Africa

Air quality improved in parts of Africa due to dip in fires

In the dry months between November and February, there was a 4.5 per cent decline in nitrogen dioxide (NO2) concentration

 
By DTE Staff
Published: Monday 15 March 2021
Reduction in forest fires led to improved air quality in parts of Africa
Fire detections during a typical February as observed by the Visible Infrared Imaging Radiometer Suite (VIIRS) on the Suomi NPP satellite. Fire detections during a typical February as observed by the Visible Infrared Imaging Radiometer Suite (VIIRS) on the Suomi NPP satellite.

The northern grassland areas of sub-Saharan Africa recorded cleaner air due to fewer fires, according to an analysis of satellite images from 2005 to 2017 by National Aeronautics and Space Administration (NASA). The drop in air pollution was visible during the dry season in areas where grassland fires are common.

In the dry months between November and February, there was a 4.5 per cent decline in nitrogen dioxide (NO2) concentration over the northern grasslands region of sub-Saharan Africa.

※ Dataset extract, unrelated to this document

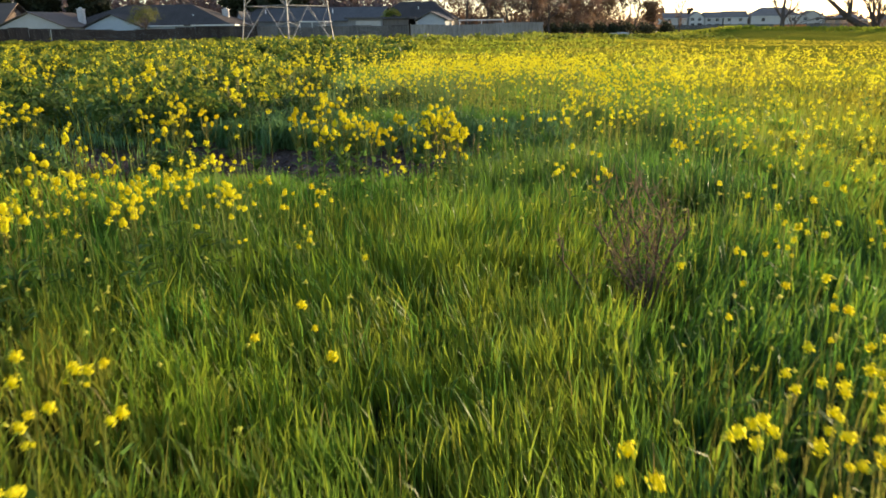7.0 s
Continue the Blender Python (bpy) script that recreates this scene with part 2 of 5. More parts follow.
def tube(path, radii, sides=6):
    """Vertices and quads of a tapered tube along a path of points."""
    path = np.asarray(path, float)
    d = np.gradient(path, axis=0)
    d /= np.linalg.norm(d, axis=1)[:, None] + 1e-9
    ref = np.where(np.abs(d[:, 2:3]) > 0.9, (1.0, 0, 0), (0, 0, 1.0))
    u = np.cross(d, ref)
    u /= np.linalg.norm(u, axis=1)[:, None] + 1e-9
    w = np.cross(d, u)
    a = np.arange(sides) * 2 * np.pi / sides
    r = np.asarray(radii, float)[:, None, None]
    v = path[:, None] + r * (np.cos(a)[None, :, None] * u[:, None] + np.sin(a)[None, :, None] * w[:, None])
    q = []
    for i in range(len(path) - 1):
        for j in range(sides):
            k = (j + 1) % sides
            q.append((i * sides + j, i * sides + k, (i + 1) * sides + k, (i + 1) * sides + j))
    return v.reshape(-1, 3), np.array(q)


def joined(pieces):
    """Joins (verts, faces) pairs whose faces have the same number of corners."""
    off, vs, fs = 0, [], []
    for v, f in pieces:
        vs.append(np.asarray(v))
        fs.append(np.asarray(f) + off)
        off += len(v)
    return np.concatenate(vs), np.concatenate(fs)


def blades(rng, base, h, w, lean, turn=None, droop=0.35):
    """Tapered, bent blades: base points (n,3), heights, widths, lean (n,2) of the tip in metres."""
    n = len(base)
    a = rng.uniform(0, 2 * np.pi, n) if turn is None else turn
    side = np.stack([np.cos(a), np.sin(a), np.zeros(n)], 1) * (w / 2)[:, None]
    up = np.zeros((n, 3))
    up[:, 2] = h
    tip = base + up
    tip[:, :2] += lean
    tip[:, 2] -= droop * np.hypot(lean[:, 0], lean[:, 1])
    mid = base + up * 0.58
    mid[:, :2] += lean * 0.30
    v = np.stack([base - side, base + side, mid - side * 0.8, mid + side * 0.8, tip], 1).reshape(-1, 3)
    k = np.arange(n)[:, None] * 5
    f = np.concatenate([k + (0, 1, 3), k + (0, 3, 2), k + (2, 3, 4)], 1).reshape(-1, 3)
    return v, f


def spread(template, faces, places, scale, spin):
    """Many copies of a small template in one array: placed, scaled and spun about z."""
    c, s = np.cos(spin)[:, None], np.sin(spin)[:, None]
    t = template[None] * scale[:, None, None]
    x = t[..., 0] * c - t[..., 1] * s
    y = t[..., 0] * s + t[..., 1] * c
    v = np.stack([x, y, t[..., 2]], 2) + places[:, None]
    f = faces[None] + (np.arange(len(places)) * len(template))[:, None, None]
    return v.reshape(-1, 3), f.reshape(-1, faces.shape[1])


# ---------------------------------------------------------------- the lie of the land
def smooth(a, b, v):
    t = np.clip((np.asarray(v, float) - a) / (b - a), 0, 1)
    return t * t * (3 - 2 * t)


WAVES = np.random.default_rng(5)
WAVE_K = WAVES.normal(0, 1, (14, 2)) * np.array([0.25] * 5 + [0.8] * 5 + [2.0] * 4)[:, None]
WAVE_P = WAVES.uniform(0, 6.28, 14)
WAVE_A = np.array([0.022] * 5 + [0.013] * 5 + [0.008] * 4)


def bare(x, y):
    """How bare the soil is: one strip across the meadow near the end of the way."""
    wob = 0.25 * np.sin(1.9 * x + 0.4) + 0.16 * np.sin(4.3 * x + y)
    a = np.exp(-(((x + 3.0) / 2.5) ** 4) - (((y - 26.08 + 0.06 * (x + 3) + wob * 0.5) / 1.32) ** 4))
    b = 0.9 * np.exp(-(((x + 6.2) / 2.4) ** 4) - (((y - 26.6 + wob * 0.6) / 0.55) ** 4))
    c = 0.8 * np.exp(-(((x + 1.2) / 0.7) ** 2) - (((y - 26.6 + wob) / 0.7) ** 2))
    return np.clip(a + b + c, 0, 1)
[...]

The gas is released during fossil fuel combustion and burning of vegetation and grasslands. It worsens respiratory conditions.

Changes in NO2 concentrations over Africa during November through February (2005 to 2017)

The dip in concentration of NO2 was due to decline in the number of fires. The researchers wrote in the report:

"The total area of savanna burned in sub-Saharan Africa is getting smaller each year as more people move into densely populated cities and towns, and as farming techniques and agricultural land use changes.”

The drop in air pollution levels was a welcome change at a time when the continent’s unbounded development urbanisation is increasing its fossil fuel consumption and chocking up its cities.

This slight seasonal variation, however, does not offset the increased man-made air pollution in the region and can “only continue till a point”, said the lead author Jonathan Hickman, a postdoctoral fellow at NASA’s Goddard Institute for Space Studies.

“Eventually, there may be a net worsening of air quality as pollution from fossil fuel burning surpasses the seasonal decline in fires,” according to the analysts.